Apesar do injusto segundo plano a que Roberto Santos ficou relegado, hoje ninguém nega que ele criou pelo menos duas obras fundamentais da cinematografia nacional: "O Grande Momento" (1958), lírica crônica de bairro inspirada no neo-realismo italiano, e "A Hora e a Vez de Augusto Matraga" (1965), a única adaptação bem-sucedida de um texto de Guimarães Rosa.
Raízes
"O Grande Momento", por sua vez, tem tudo a ver com as raízes do cineasta, nascido no bairro paulistano do Brás, filho de um fotógrafo espanhol e uma italiana. O espírito humanista, familiar e comunitário que anima o filme dá a chave para toda a obra do diretor.
"Ele era um homem de bairro, nunca saiu do bairro", resume Inimá Simões. Isso pode ser entendido literalmente. Roberto Santos morou a vida toda em bairros tradicionais de São Paulo, como o Brás e o Bexiga, e só saiu do Brasil duas vezes: em 1965, quando levou "Matraga" ao Festival de Cannes, na França, e em 1985, quando participou de um encontro literário em Angola.
Ao contrário da maioria de seus colegas de ofício, Roberto Santos só teve uma mulher, Marília Santos, hoje guardiã de sua obra e de sua memória. Manteve-se fiel também aos ideais de juventude -um vago anarquismo herdado do pai imigrante, embora na juventude tenha flertado com o Partido Comunista.
Mestre e incentivador
Além de cineasta de primeira grandeza -"um dos mais completos, tecnicamente", segundo Simões-, Roberto Santos foi também professor em duas escolas de cinema de São Paulo: a São Luís e a da ECA-USP.
Realizou com alunos da ECA dois longas-metragens, "Vozes do Medo" (1971) e "As Três Mortes de Solano" (1975).
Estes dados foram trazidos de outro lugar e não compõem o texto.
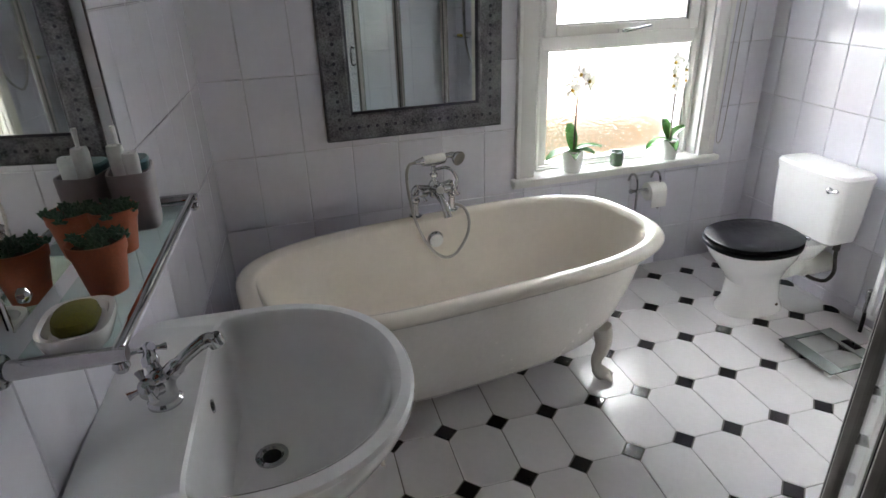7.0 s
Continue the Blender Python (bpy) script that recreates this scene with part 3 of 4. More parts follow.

Influenciou, como mestre e inspirador, cineastas tão diversos quanto Carlos Reichenbach, Djalma Batista e Chico Botelho, aos quais legou o lema: fazer das dificuldades de produção elementos de criação.
Sua generosidade e seu calor humano eram proverbiais. Inimá Simões diz que até evitou, na biografia, o tom emotivo, que surgia naturalmente nos depoimentos dos entrevistados.
Em contrapartida, Roberto Santos tinha duas características que dificultavam sua vida social: o temperamento algo irascível e a paranóia.
"Roberto tinha em grau elevado uma tendência muito comum entre os cineastas brasileiros: a de achar que tudo estava contra ele", diz Inimá Simões.
Mostrou, entretanto, uma coragem admirável ao enfrentar a censura no período mais duro da repressão com "Vozes do Medo".
Nos últimos anos, angustiado com a desumanização do homem pela técnica e pelo mercado, assumiu, na vida e nos filmes (como "Os Amantes da Chuva"), uma atitude quase quixotesca.
Uma imagem eloquente e definitiva dessa sua postura saiu na primeira página dos principais jornais: ao ver que a Prefeitura derrubava uma velha tipuana em frente a sua casa, na Bela Vista, subiu na árvore e ficou lá, para impedir a derrubada.
"Ele se transformou cada vez mais em seus personagens, que, mesmo sem a menor chance, levantam a cabeça e resistem", resume Simões.